Несомненно, «Наш общий друг» — огромная победа больного писателя. В последние годы, когда много восхищались символизмом Диккенса и усиленно подчеркивали его пессимизм, роман этот был причислен к величайшим творениям. Я не могу согласиться с этим, хотя полагаю, что он стоит где-то очень близко к ним, как «Домби и сын»; у других писателей они были бы шедеврами творчества. Трудность здесь в том, что, если рассматривать роман «Наш общий друг» в ретроспективе, и особенно в дальней ретроспективе, он обладает всеми качествами, которые мы ожидаем и находим в великих социальных романах Диккенса: он дает всеохватывающую картину общества; все его части пронизаны единой концепцией денег как ложной меры человеческой ценности в мире, где все продается; мусорные горы старого Джона Гармона — впечатляющий символ богатства; развращающее влияние денег на характеры почти всех действующих лиц показано убедительно, средствами разнообразными и точно бьющими в цель; река как символ жизни с ее приливами и отливами представляется мне слишком расплывчатым и невыразительным образом, но он разработан лучше, нежели символика моря в «Домби и сыне» или реки в «Крошке Доррит»; возрождение к жизни четырех молодых героев — Беллы, Юджина, Джона Гармона-младшего и Лиззи, — очистившихся страданиями физическими и нравственными, показано без натяжки, лишено налета сентиментальной слащавости. Короче говоря, «Наш общий друг» победоносно выдерживает тот умозрительный анализ, которому подвергает роман современная литературная критика, а ее просвещенное мнение подкрепляется цитатами и отрывками из романа.

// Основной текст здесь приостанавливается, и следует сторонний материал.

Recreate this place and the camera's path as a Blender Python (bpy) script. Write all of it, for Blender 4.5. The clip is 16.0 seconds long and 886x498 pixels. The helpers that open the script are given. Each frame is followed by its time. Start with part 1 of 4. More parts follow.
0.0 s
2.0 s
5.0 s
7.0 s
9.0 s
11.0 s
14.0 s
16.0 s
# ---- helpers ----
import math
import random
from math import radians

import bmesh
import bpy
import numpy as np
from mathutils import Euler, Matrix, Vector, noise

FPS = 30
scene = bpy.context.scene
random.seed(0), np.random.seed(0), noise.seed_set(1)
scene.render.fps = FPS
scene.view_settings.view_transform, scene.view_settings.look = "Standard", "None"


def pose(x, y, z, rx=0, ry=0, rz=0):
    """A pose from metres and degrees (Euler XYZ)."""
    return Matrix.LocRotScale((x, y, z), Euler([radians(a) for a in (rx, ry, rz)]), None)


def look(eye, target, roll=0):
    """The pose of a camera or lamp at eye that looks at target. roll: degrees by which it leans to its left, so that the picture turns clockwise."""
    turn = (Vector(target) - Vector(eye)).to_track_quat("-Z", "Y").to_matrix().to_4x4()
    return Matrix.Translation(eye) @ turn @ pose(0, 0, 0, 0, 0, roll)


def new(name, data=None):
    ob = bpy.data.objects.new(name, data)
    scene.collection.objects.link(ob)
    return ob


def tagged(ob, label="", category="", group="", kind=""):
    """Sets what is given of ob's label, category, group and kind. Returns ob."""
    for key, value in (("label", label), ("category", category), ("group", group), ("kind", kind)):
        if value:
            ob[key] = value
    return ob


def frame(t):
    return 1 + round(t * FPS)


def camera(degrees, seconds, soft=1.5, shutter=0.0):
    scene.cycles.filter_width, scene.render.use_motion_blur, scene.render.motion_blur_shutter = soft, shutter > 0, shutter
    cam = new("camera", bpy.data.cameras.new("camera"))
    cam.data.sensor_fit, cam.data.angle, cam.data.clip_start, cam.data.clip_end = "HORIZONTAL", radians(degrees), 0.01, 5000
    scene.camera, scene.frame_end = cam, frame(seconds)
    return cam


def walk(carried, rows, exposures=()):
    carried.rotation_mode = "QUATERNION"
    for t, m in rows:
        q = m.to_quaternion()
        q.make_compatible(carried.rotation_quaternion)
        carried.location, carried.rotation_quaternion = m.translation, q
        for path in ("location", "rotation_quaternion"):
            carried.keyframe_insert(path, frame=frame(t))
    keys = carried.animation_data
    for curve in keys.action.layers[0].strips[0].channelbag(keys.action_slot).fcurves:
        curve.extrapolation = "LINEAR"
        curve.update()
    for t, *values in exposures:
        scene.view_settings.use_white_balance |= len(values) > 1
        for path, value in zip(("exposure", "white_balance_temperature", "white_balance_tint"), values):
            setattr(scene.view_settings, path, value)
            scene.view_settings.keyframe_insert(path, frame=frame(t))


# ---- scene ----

Но критик обязан судить роман не только в отвлеченной ретроспективе, но и по тому впечатлению, которое складывается в процессе чтения. Работая над этой книгой о Диккенсе, я перечел каждый его роман, прежде чем сесть писать о нем. Разумеется, давнее знакомство с книгой — необходимое и, возможно, самое важное условие для критика: после нескольких прочтений роман отстоится, обживется в памяти. Но и впечатлением от непосредственного чтения не следует пренебрегать, и здесь, мне кажется, «Наш общий друг» уступает «Холодному дому», «Крошке Доррит» или «Большим надеждам». Он едва ли больше двух первых, но кажется куда длиннее, столько в нем слабых и невыразительных мест. Притворство мистера Боффина вполне оправданно, но Диккенс явно перегибает палку (нас, как Беллу, должна бесить его скрипучая болтовня, но мы пропускаем ее мимо ушей); Вегг — самый сложный характер, но это какая-то аляповатая сложность, в этом клубке не найти концов, и, когда Фледжби изводит мистера Твемлоу, мы не можем вместе с Твемлоу переживать позор, поскольку сцену проводит Райя, благородный еврей, а он никакое действующее лицо, фикция. Но такие же недостатки можно отыскать и в величайших творениях Диккенса. Беда «Нашего общего друга» кроется глубже.
«Наш общий друг» целиком и полностью современный роман — единственный, в котором Диккенс описывает общество средневикторианской эпохи. Нападки молодого Генри Джеймса на этот роман звучат странной иронией, потому что «Наш общий друг» пророчески предвещает описанную Джеймсом поздневикторианскую эпоху, когда заурядная пошлость напускает на себя умный вид, а деньги теряют цену и лихорадочно проматываются. В «Крошке Доррит» крушение дутой финансовой империи мистера Мердла разоряет почти всех действующих лиц; в «Нашем общем друге» Вениринг становится банкротом, Ламли оказывается мошенником — и никто от этого не страдает; сколько бы мистер Подснеп ни повторял: «Правь, Британия» — и ни разглагольствовал о британской торговой мощи, все знают, что эти речи нельзя воспринимать всерьез, как нельзя всерьез относиться к тем вульгарным людишкам, которых, по замечанию очень остроумной леди Типпинс, сегодня приходится принимать, а завтра, моя милая, не пускать на порог. Мы в мире Вандербэнков и миссис Брукхэм, Эгги и Герцогини — короче, в «Трудном возрасте» самого Генри Джеймса (этот английский роман наиболее полно отразил пустоту жизни на рубеже столетий). В самом деле, Джорджиана Подснеп, которую Ламли использует как приманку для поправки своих дел, — это же типичная героиня Джеймса, Нанда. Мы попадаем также в мир леди Брэкнелл, и здесь очень кстати Диккенс заставляет Юджина Рэйберна и Мортимера Лайтвуда разговаривать в разочарованной манере героев «Как важно быть серьезным» О. Уайльда, словно эти молодые люди уже успели начитаться «Желтой книги»{129}. Просто непостижимо, как усталый и больной писатель умудрился почти приблизиться к миру грядущих десятилетий, когда немногие различали его за непроницаемым фасадом шестидесятых годов.